At the training session, one of the main ideas derived from TQM was the importance of developing "mindware"—a set of analytical skills that Motorola requires of employees.
"While we make products, we don't do it without developing mindware," Ms. Bryant told the school leaders. "That's where you come in. This is the future your youngsters are going to be a part of."
Facilitator Marleis Trover guided the school leaders as they contemplated the meaning of mindware. She asked them to describe characteristics of the "learning community of the future." After they were done, the list looked very similar to what Ms. Bryant would outline a few days later in explaining what Motorola expects of new employees: "technologically literate," "problem solver," "working together," "career-driven curriculum."

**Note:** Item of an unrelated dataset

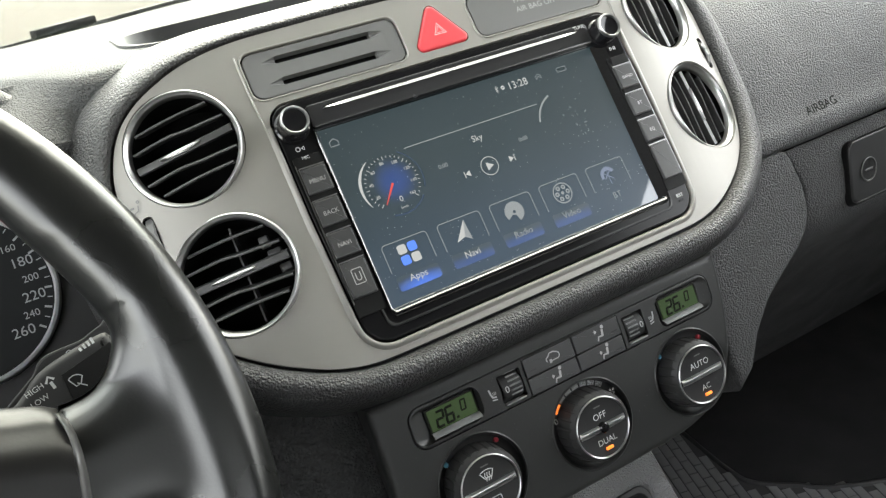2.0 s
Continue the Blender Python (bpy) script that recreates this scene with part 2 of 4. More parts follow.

For many of the 15 participants, Motorola's program was viewed as the ticket to improving their own or their schools' fortunes. At least three principals said they came because they wanted to raise their schools' scores on the Texas Assessment of Academic Skills.
Even if they fall short of their goals for higher student scores, Texas participants enrolling in Motorola University's program receive credit for professional development.
A handful of the principals at the session here expressed criticisms. While they applauded the program for making them think conceptually about improving their schools, they also faulted the schools-as- corporation model as a somewhat flabby analogy.
Jim D. Calvin, 33, the principal of Prairie View Intermediate School in nearby Rhome, said he and a few other participants had mulled over whether schools are like businesses. They decided that in most ways they aren't.
"If you look at the number of individuals under the direction of a corporate executive, it's something like 15. I have 145," he said.
"It's difficult to equate children with products, with electronics, for example," Mr. Calvin said. "Children are much different. They have a mind of their own, and they don't usually turn out the way you want, or how they're supposed to under the utilitarian model of education."